## EXERCISE GOAL
Write out all the lines again, precisely as they stand, but without the images.

## DATA SHOWN
■ ■ ■ ■

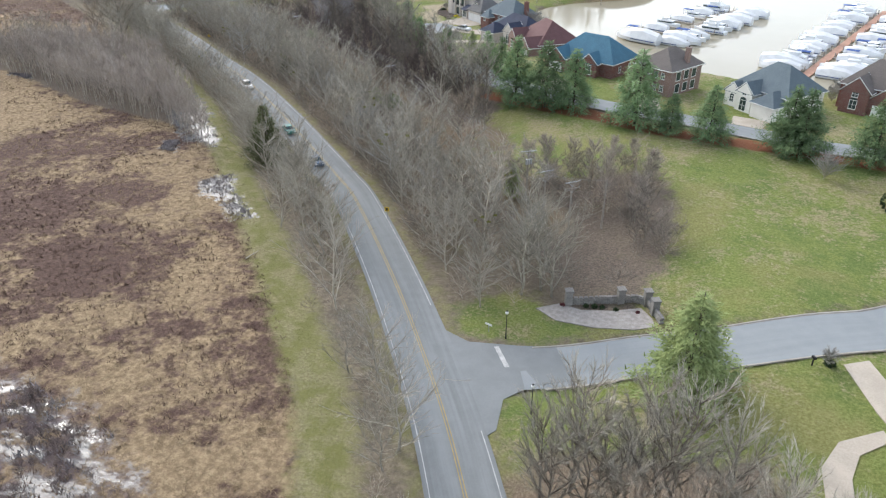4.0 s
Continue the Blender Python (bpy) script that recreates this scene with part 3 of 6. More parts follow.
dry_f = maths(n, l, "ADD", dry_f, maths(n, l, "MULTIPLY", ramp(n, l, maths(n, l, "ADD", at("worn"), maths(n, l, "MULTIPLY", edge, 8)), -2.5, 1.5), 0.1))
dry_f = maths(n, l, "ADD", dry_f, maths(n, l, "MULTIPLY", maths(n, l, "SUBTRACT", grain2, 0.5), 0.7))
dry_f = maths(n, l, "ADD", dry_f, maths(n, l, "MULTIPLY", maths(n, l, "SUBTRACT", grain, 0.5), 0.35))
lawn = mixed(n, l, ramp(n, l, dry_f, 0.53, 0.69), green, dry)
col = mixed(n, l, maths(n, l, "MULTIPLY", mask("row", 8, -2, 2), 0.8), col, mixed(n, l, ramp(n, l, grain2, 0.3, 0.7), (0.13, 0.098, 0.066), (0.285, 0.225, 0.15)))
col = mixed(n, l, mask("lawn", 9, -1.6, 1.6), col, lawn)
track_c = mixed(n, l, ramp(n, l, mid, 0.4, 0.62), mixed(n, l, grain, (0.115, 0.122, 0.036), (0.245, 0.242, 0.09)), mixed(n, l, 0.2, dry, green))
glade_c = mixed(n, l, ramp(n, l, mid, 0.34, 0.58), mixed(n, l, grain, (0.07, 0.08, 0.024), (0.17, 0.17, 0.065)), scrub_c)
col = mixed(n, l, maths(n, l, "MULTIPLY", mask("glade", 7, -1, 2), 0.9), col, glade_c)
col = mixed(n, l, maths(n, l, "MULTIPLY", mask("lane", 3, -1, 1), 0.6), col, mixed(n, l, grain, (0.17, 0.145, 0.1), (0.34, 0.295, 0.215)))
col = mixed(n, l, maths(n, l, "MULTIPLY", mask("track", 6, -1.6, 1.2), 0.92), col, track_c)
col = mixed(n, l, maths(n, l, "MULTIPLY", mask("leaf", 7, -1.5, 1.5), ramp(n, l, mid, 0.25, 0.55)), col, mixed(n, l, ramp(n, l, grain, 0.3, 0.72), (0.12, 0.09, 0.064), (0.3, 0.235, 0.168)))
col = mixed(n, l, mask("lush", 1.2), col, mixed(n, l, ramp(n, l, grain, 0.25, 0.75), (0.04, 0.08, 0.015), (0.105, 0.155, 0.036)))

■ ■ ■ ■

## TASK RESULT
4.0 s
Continue the Blender Python (bpy) script that recreates this scene with part 3 of 6. More parts follow.
dry_f = maths(n, l, "ADD", dry_f, maths(n, l, "MULTIPLY", ramp(n, l, maths(n, l, "ADD", at("worn"), maths(n, l, "MULTIPLY", edge, 8)), -2.5, 1.5), 0.1))
dry_f = maths(n, l, "ADD", dry_f, maths(n, l, "MULTIPLY", maths(n, l, "SUBTRACT", grain2, 0.5), 0.7))
dry_f = maths(n, l, "ADD", dry_f, maths(n, l, "MULTIPLY", maths(n, l, "SUBTRACT", grain, 0.5), 0.35))
lawn = mixed(n, l, ramp(n, l, dry_f, 0.53, 0.69), green, dry)
col = mixed(n, l, maths(n, l, "MULTIPLY", mask("row", 8, -2, 2), 0.8), col, mixed(n, l, ramp(n, l, grain2, 0.3, 0.7), (0.13, 0.098, 0.066), (0.285, 0.225, 0.15)))
col = mixed(n, l, mask("lawn", 9, -1.6, 1.6), col, lawn)
track_c = mixed(n, l, ramp(n, l, mid, 0.4, 0.62), mixed(n, l, grain, (0.115, 0.122, 0.036), (0.245, 0.242, 0.09)), mixed(n, l, 0.2, dry, green))
glade_c = mixed(n, l, ramp(n, l, mid, 0.34, 0.58), mixed(n, l, grain, (0.07, 0.08, 0.024), (0.17, 0.17, 0.065)), scrub_c)
col = mixed(n, l, maths(n, l, "MULTIPLY", mask("glade", 7, -1, 2), 0.9), col, glade_c)
col = mixed(n, l, maths(n, l, "MULTIPLY", mask("lane", 3, -1, 1), 0.6), col, mixed(n, l, grain, (0.17, 0.145, 0.1), (0.34, 0.295, 0.215)))
col = mixed(n, l, maths(n, l, "MULTIPLY", mask("track", 6, -1.6, 1.2), 0.92), col, track_c)
col = mixed(n, l, maths(n, l, "MULTIPLY", mask("leaf", 7, -1.5, 1.5), ramp(n, l, mid, 0.25, 0.55)), col, mixed(n, l, ramp(n, l, grain, 0.3, 0.72), (0.12, 0.09, 0.064), (0.3, 0.235, 0.168)))
col = mixed(n, l, mask("lush", 1.2), col, mixed(n, l, ramp(n, l, grain, 0.25, 0.75), (0.04, 0.08, 0.015), (0.105, 0.155, 0.036)))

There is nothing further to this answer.